Wang Ming Dao yakin bahwa gereja dan negara harus terpisah, apalagi ia dapat melihat tujuan yang sebenarnya dari gerakan TSPM, yaitu untuk menundukkan gereja di bawah kekuasaan negara. Lagi pula, gereja yang digembalakannya selalu mandiri dan tidak pernah bergantung pada bantuan atau sokongan negara Barat. Segala keyakinan dasarnya terusik dengan doktrin yang digembar-gemborkan oleh Wu Yaozong dan para pemimpin TSPM lainnya. Misalnya, seperti yang ditulis oleh Wu dalam artikelnya, "Inkarnasi Kristus, kelahiran dari anak dara, Trinitas, penghakiman terakhir, kedatangan Yesus yang kedua, dll. adalah keyakinan yang irasional, misterius, dan tidak dapat dipahami atau dijelaskan. Tak peduli bagaimana kerasnya saya mencoba, saya tetap tidak bisa menerima keyakinan semacam itu." Namun demikian, Wang Ming Dao tetap teguh untuk tidak bergabung dengan TSPM karena ia tahu, ia tidak bisa melakukan hal yang sebaliknya.

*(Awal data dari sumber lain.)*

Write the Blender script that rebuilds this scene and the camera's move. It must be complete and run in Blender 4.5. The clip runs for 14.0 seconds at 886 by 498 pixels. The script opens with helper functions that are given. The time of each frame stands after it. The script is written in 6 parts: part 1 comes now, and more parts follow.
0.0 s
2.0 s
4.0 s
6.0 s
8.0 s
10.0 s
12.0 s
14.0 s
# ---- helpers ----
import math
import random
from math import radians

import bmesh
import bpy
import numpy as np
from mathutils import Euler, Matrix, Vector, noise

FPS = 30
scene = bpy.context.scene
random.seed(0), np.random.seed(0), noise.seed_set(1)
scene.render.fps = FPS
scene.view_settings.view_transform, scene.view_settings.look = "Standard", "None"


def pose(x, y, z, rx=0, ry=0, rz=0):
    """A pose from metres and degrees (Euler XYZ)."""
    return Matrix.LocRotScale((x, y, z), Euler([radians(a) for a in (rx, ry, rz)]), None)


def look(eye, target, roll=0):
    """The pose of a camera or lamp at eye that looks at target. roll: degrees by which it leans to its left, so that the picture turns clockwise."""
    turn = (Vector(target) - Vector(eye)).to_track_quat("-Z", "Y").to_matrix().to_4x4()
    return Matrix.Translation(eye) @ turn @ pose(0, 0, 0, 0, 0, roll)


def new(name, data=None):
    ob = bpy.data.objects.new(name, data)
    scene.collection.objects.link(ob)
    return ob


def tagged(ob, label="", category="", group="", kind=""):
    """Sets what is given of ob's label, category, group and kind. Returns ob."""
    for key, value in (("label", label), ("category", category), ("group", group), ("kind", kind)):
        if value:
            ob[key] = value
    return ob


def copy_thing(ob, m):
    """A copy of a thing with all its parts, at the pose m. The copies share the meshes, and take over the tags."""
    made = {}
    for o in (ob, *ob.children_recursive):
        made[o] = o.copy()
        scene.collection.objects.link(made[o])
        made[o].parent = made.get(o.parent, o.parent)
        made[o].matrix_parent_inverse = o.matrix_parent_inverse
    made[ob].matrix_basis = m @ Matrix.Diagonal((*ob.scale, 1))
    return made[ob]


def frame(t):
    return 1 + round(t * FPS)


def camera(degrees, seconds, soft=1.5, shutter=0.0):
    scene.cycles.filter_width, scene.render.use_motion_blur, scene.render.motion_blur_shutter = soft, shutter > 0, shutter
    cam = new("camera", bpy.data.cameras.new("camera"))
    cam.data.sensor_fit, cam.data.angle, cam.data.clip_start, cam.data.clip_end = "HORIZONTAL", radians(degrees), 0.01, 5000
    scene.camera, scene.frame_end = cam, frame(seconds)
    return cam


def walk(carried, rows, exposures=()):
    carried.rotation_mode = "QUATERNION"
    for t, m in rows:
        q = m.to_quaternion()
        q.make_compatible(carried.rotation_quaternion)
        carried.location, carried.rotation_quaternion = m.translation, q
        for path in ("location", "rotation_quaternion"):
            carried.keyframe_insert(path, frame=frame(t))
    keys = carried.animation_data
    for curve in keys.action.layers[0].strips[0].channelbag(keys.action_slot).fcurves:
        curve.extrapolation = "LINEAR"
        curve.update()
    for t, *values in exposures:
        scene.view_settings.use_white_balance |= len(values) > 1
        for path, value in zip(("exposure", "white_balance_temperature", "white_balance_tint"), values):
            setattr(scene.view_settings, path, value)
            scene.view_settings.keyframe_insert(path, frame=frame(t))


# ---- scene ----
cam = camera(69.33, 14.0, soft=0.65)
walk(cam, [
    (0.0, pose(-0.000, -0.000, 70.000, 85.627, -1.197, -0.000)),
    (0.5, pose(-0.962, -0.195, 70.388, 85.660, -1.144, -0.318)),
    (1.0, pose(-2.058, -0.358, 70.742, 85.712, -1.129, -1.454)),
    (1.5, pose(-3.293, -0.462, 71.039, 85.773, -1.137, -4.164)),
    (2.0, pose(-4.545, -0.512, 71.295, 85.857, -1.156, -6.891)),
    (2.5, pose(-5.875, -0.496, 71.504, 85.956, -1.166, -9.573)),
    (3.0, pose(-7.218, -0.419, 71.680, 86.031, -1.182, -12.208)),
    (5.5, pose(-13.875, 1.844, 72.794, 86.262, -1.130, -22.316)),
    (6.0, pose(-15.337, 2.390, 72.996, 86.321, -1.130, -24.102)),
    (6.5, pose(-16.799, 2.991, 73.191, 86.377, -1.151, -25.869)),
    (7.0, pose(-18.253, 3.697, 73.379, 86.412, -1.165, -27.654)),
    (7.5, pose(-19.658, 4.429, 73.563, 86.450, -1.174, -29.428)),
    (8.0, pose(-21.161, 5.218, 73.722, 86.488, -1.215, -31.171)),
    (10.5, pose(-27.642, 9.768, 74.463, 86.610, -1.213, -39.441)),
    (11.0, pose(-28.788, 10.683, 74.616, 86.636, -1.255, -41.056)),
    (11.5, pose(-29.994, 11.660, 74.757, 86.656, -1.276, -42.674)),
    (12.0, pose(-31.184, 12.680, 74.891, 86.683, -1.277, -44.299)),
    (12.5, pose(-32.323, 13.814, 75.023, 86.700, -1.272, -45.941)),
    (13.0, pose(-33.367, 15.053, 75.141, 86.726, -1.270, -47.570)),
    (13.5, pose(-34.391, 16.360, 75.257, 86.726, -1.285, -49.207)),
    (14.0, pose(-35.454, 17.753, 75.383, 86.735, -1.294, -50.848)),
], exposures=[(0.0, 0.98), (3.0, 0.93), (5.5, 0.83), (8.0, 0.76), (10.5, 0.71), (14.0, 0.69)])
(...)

Dalam kurun waktu tiga tahun (1951 -- 1954), Wang Ming Dao menerbitkan banyak buku yang menyatakan Injil sekaligus menentang para modernis. Ia menyatakan bahwa pengkhotbah yang mengabarkan "injil sosial" telah mengabaikan karya penebusan Kristus atas diri manusia dan kuasa pengudusan-Nya dalam hidup ini. Menurut Wang, para pengkhotbah itu ingin mengubah masyarakat dan mendirikan "Kerajaan Allah" di bumi. Akan tetapi, ajar Wang, hal itu adalah "injil yang lain" (Galatia 1:9). Orang-orang semacam itu tidak akan menaruh pengharapan mereka di dalam Yesus, padahal setiap orang harus mengenal Injil yang sejati untuk dapat memperoleh keselamatan dan berkat yang abadi.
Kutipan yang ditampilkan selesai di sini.